Dr. Sue Weintraub, who directs The University of Texas at San Antonio’s core mass spectrometry laboratory, often slept poorly during thunderstorms because her facility’s instrumentation was vulnerable to “bumps” caused by frequent power outages. The core lab’s Thermo Fisher LTQ MS® linear ion trap mass spectrometer was particularly susceptible to loss of data that could have taken days to replace. Weintraub got in touch with Franek Technologies (Tustin, CA), which specializes in certified, battery backup power protection. Franek custom-designed a power protection system that guaranteed flawless 24/7 operation of the ion trap system regardless of the quality of electricity entering the facility from the grid. Weintraub reports that the protected instrumentation has worked smoothly since October 2008. “I wouldn’t order another mass spectrometer without including supplemental power protection,” Weintraub stated.
Although it does not manufacture power supplies, Universal Electric (Canonsburg, PA) provides products and services related to electrical distribution and accessibility. The company began in the 1930s as an electrical contractor; then became involved in industrial and mobile electrification; and finally entered markets for powering equipment, data centers, and laboratories. After working on a project for the National Institutes of Health, the company noted the need for flexibility in delivering electricity within labs. Reconfiguring electrical systems without incurring high costs or delays is useful as labs grow, acquire new equipment, or are repurposed.

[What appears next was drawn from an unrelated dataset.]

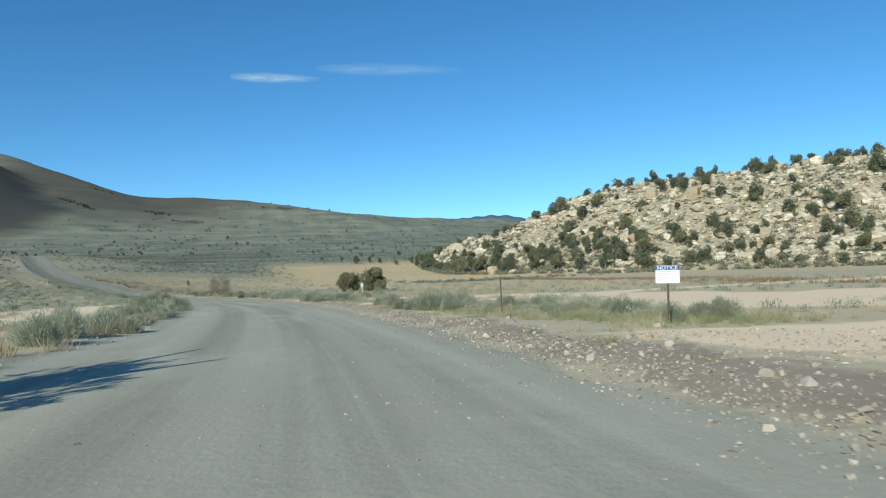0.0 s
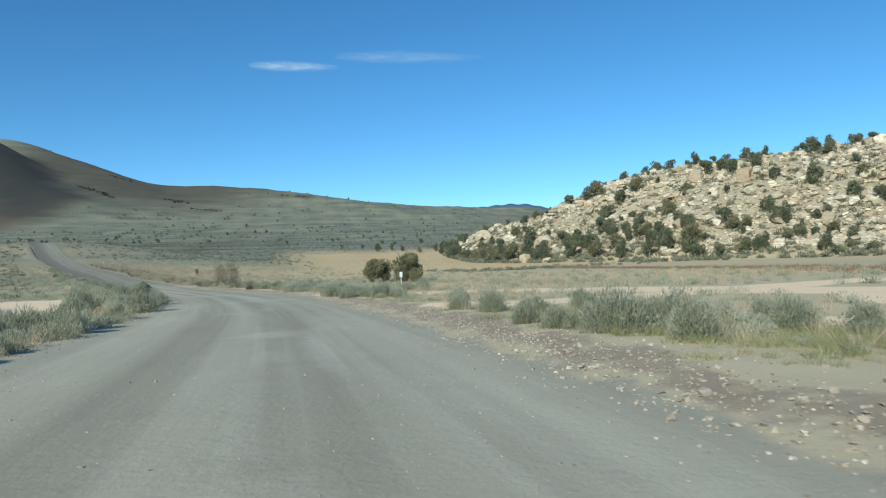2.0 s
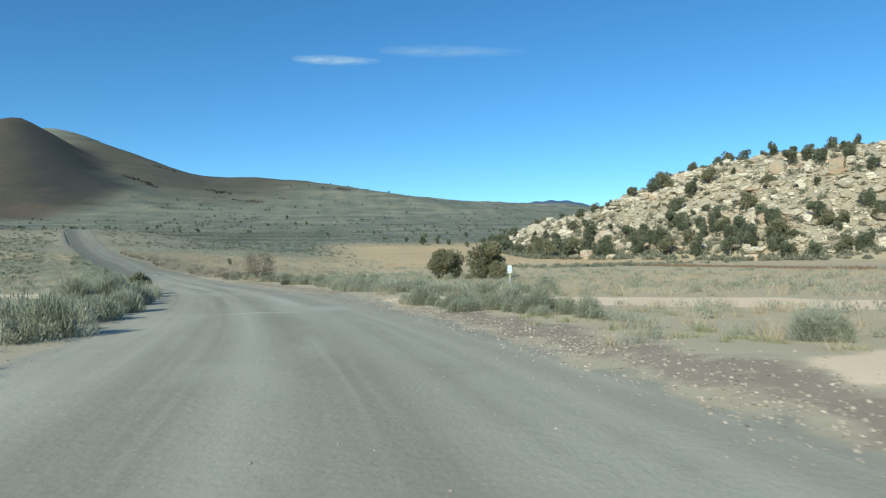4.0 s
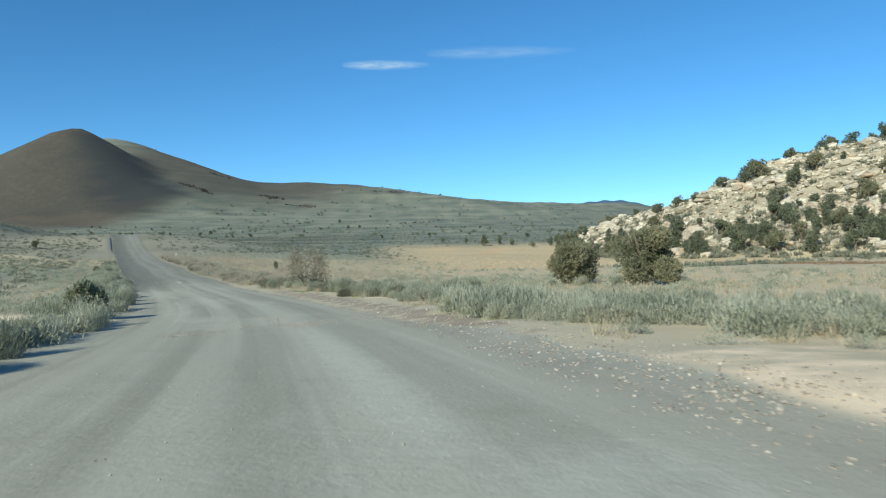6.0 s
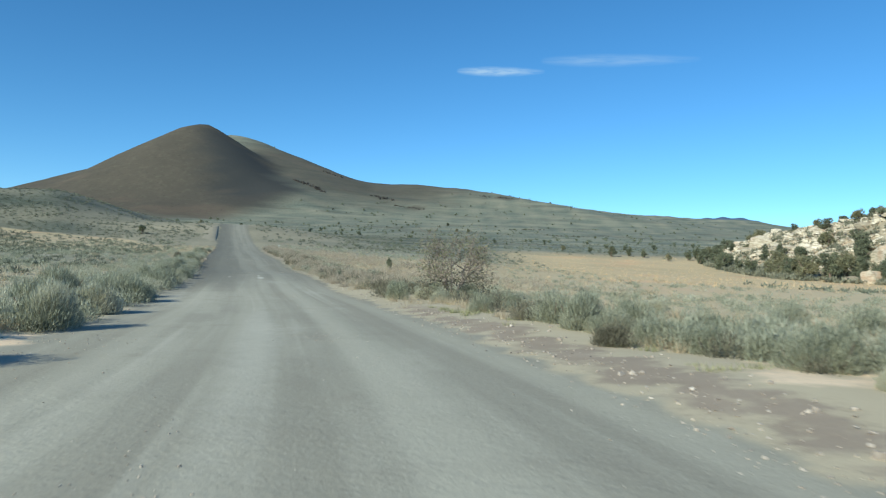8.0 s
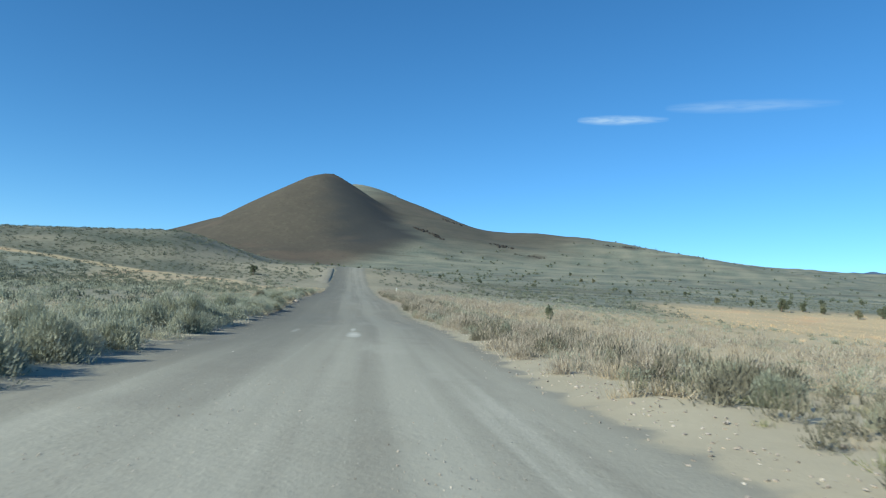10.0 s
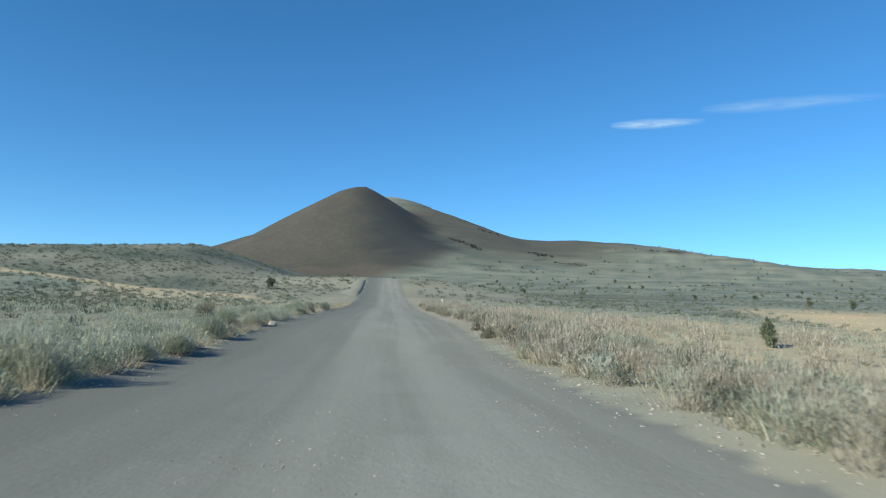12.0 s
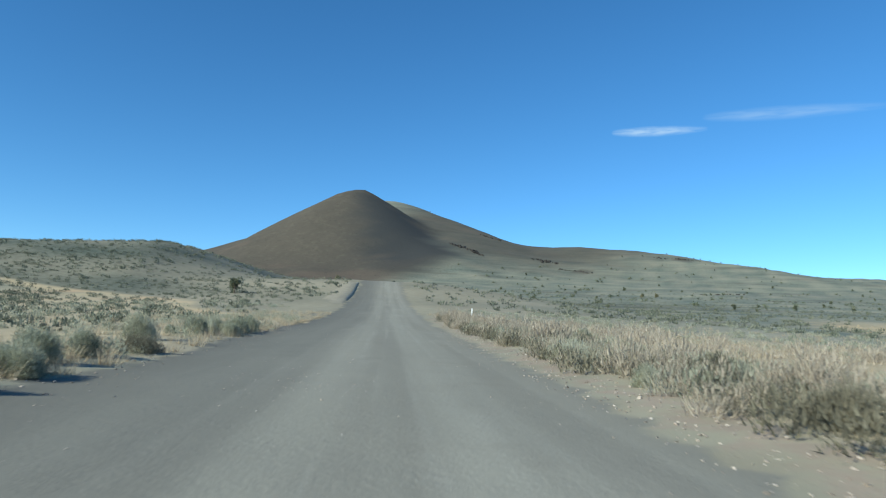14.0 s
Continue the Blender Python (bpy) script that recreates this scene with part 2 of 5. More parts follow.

Universal’s solution was the STARLINE Plug- In Raceway® product, a wall-mounted bank of replaceable, reconfigurable electrical outlets that meet all the electrical requirements a lab is likely to encounter. Users can add or relocate plug-in modules anywhere on the unit quickly, eliminating the time and cost of reconfiguring circuits, receptacles, and wiring or even opening up the circuit box.
“We offer any combination of receptacle types, ranging from regular duplex outlets you would find in homes to 208-volt for a heated centrifuge, all the way up to three-phase receptacles for driving electrical motors,” says Mark Swift, business development manager.
This level of flexibility is useful in labs that frequently bring equipment in on skids and remove it to storage after use; that add large, powerconsuming instruments to existing space; or that take over space that was previously occupied by a different group. In the past, these events triggered a call to electrical trades to reconfigure the local grid or install new power lines. “The ability to reconfigure workspace by popping receptacles off the wall and positioning them where needed provides labs with options to handle anything coming down the road,” Swift adds.